Le maire dit cependant être conscient qu’il s’agit de services offerts à des gens vulnérables. Nous ferons très attention pour maintenir la confiance du public, poursuit-il, se disant convaincu que les vérifications qui seront faites avant d’aller de l’avant avec le projet permettront de garantir sa conformité.

L’ancien gîte pour chasseurs de Cochrane que Robert Butler souhaite démolir pour construire un foyer de soins de longue durée.

L’ancien gîte pour chasseurs de Cochrane que Robert Butler souhaite démolir pour construire un foyer de soins de longue durée.

Photo : Radio-Canada / Gaétan Pouliot

Le premier ministre Doug Ford a promis des milliards de dollars pour construire 30 000 nouveaux lits d’ici 2028. En Ontario, c’est là que se trouve l’argent maintenant. La province fait tout pour subventionner la construction de maisons de soins de longue durée, explique le maire Politis.

Pour lancer ce genre de foyer, la loi ontarienne exige qu’une entreprise obtienne un permis et que ses dirigeants fassent preuve d'honnêteté et d’intégrité.

Mon intégrité personnelle n’a jamais été remise en cause par les autorités, se défend Robert Butler dans sa lettre.

Pourtant, dans sa décision de bannir Neptune des contrats publics au Québec, en mars dernier, l’AMP écrit : Lorsqu'une entreprise tente de contourner la loi et la surveillance de l'Autorité des marchés publics, c'est l'honnêteté même de l'entreprise et de ses dirigeants qui s'en trouvent affectés.

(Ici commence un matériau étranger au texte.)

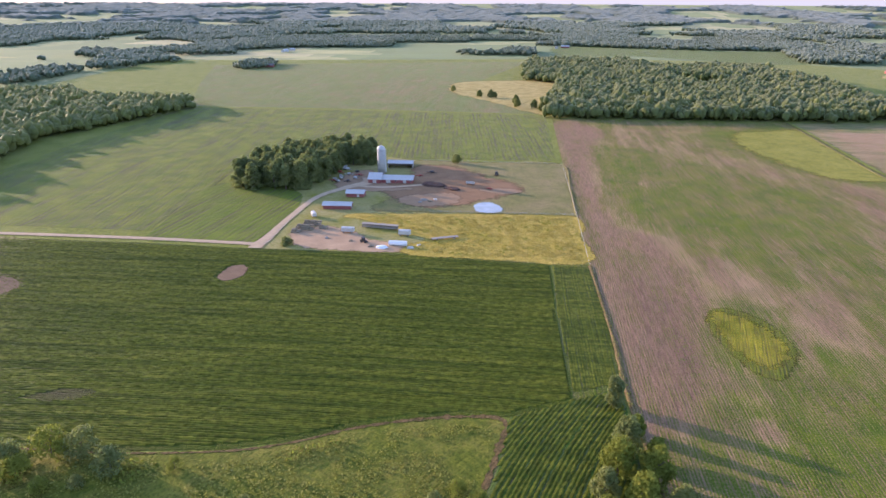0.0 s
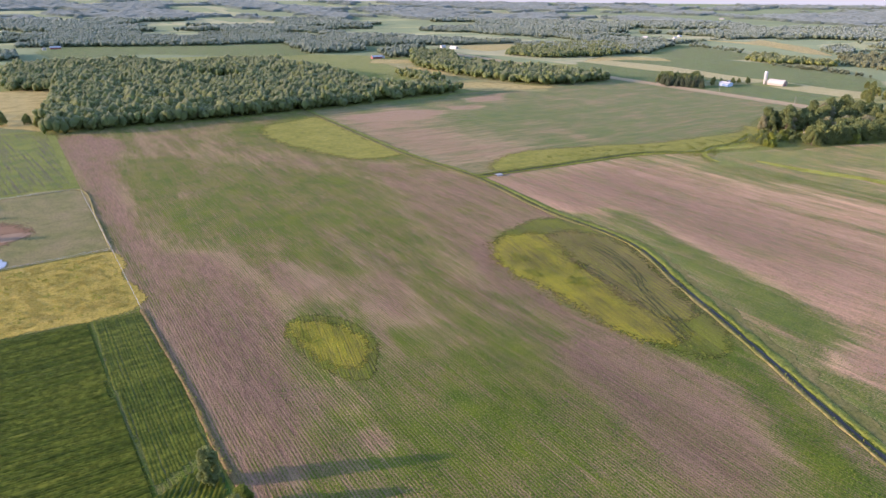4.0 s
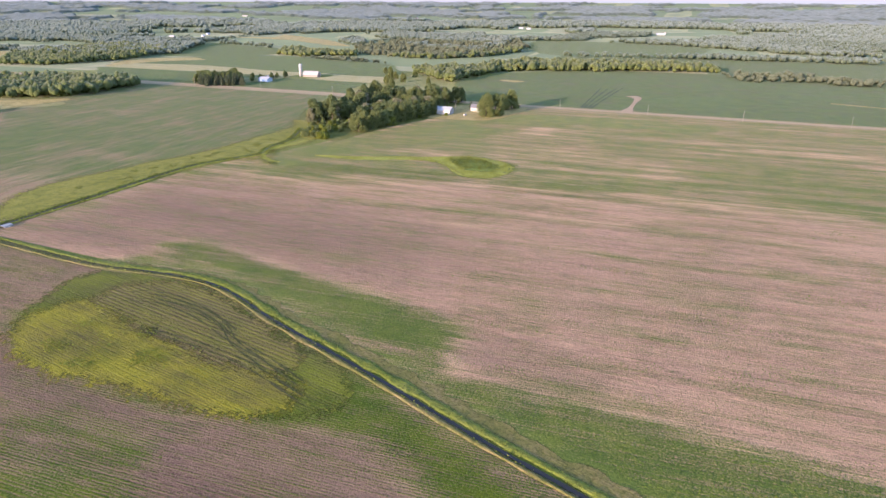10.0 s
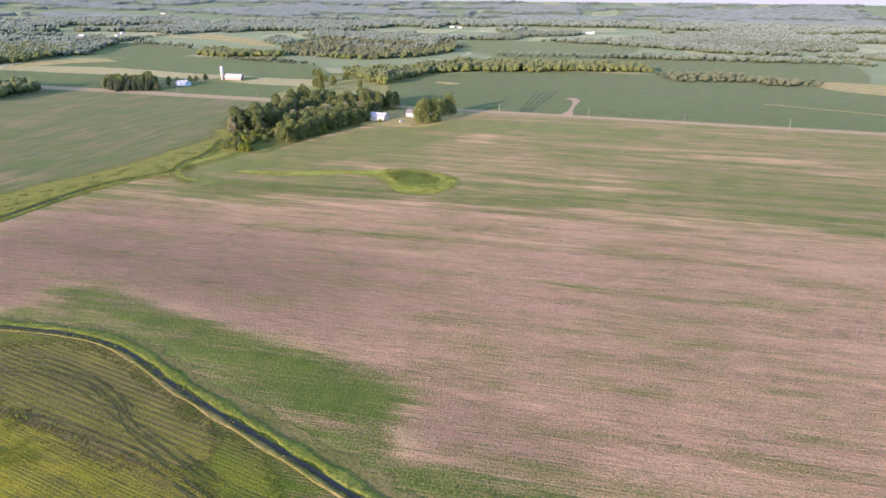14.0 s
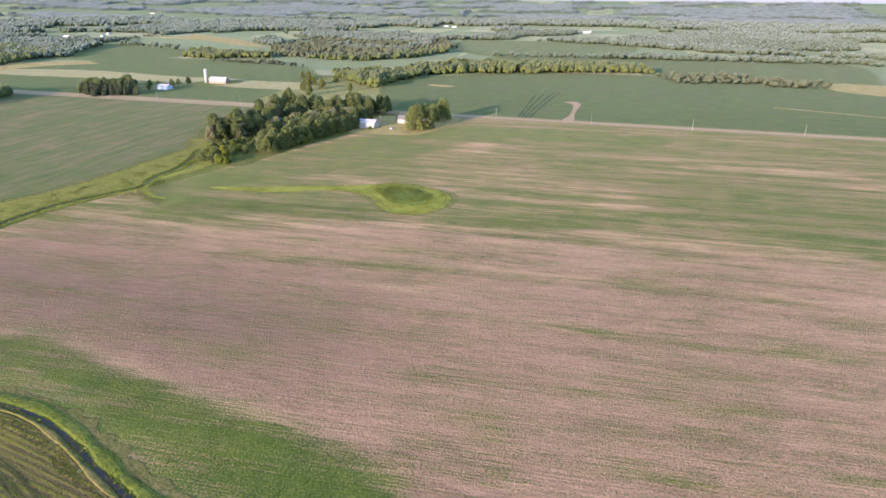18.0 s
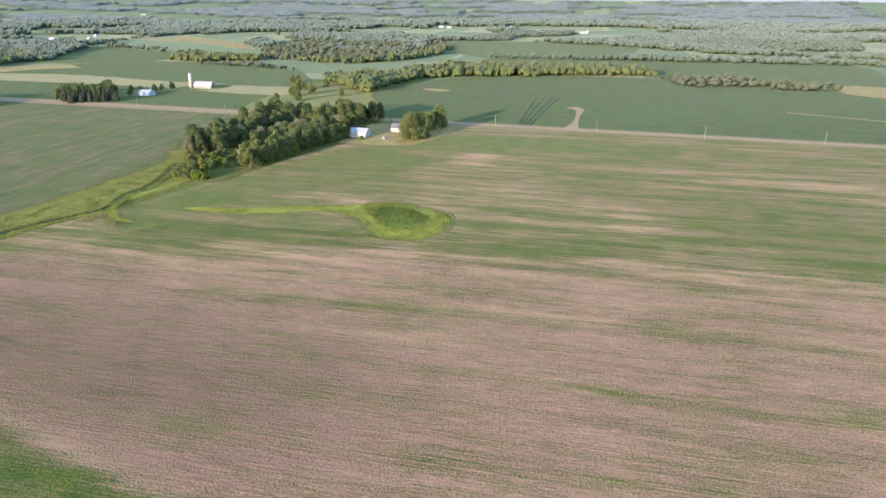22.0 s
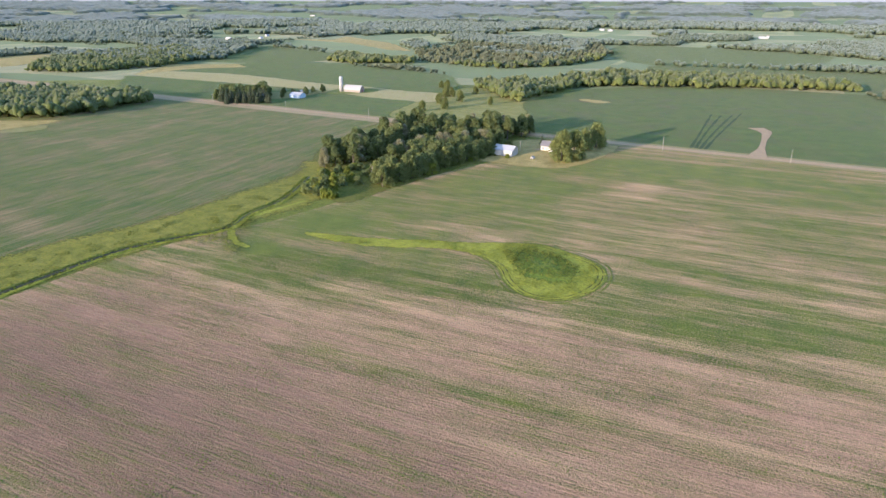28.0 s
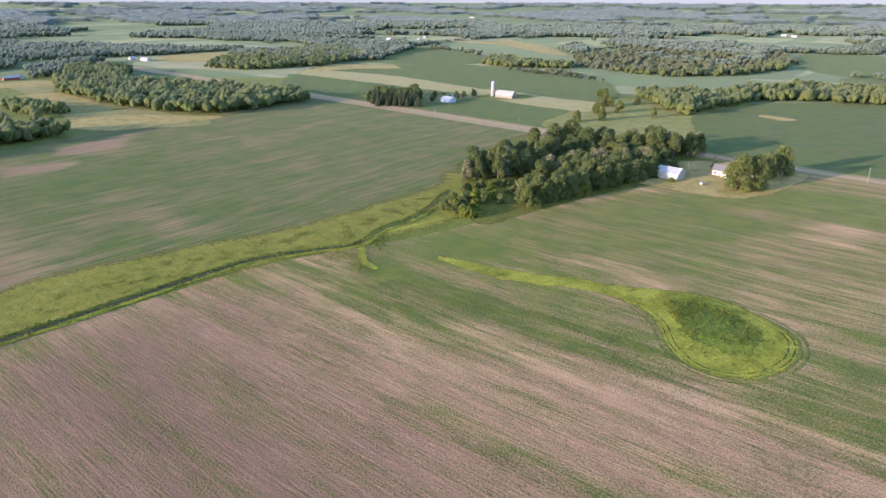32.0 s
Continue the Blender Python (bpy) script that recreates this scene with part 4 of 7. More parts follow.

À la suite de sa présentation en septembre dernier, la Ville de Cochrane a fourni une lettre d’appui à l’entreprise de M. Butler pour l’aider dans ses démarches auprès du gouvernement provincial, nous indique le maire Politis.

D’ailleurs, Robert Butler ne s’intéresse pas uniquement à Cochrane.

Selon des documents déposés auprès du Commissaire à l’intégrité de l’Ontario, deux lobbyistes ont été engagés pour qu’il obtienne l’autorisation d’ouvrir des foyers de soins de longue durée dans des communautés mal desservies du Nord de l’Ontario et ailleurs.

Je trouve ça impressionnant de voir à quel point c'est facile pour lui de recommencer, s’indigne le syndicaliste Vincent Boily. Il a été exposé publiquement dans les médias, la main dans le plat de bonbons, mais il n'y a personne qui l'empêche de recommencer. [...] C'est un peu comme une couleuvre. Il se faufile dans toutes les craques pour ne pas se faire pogner.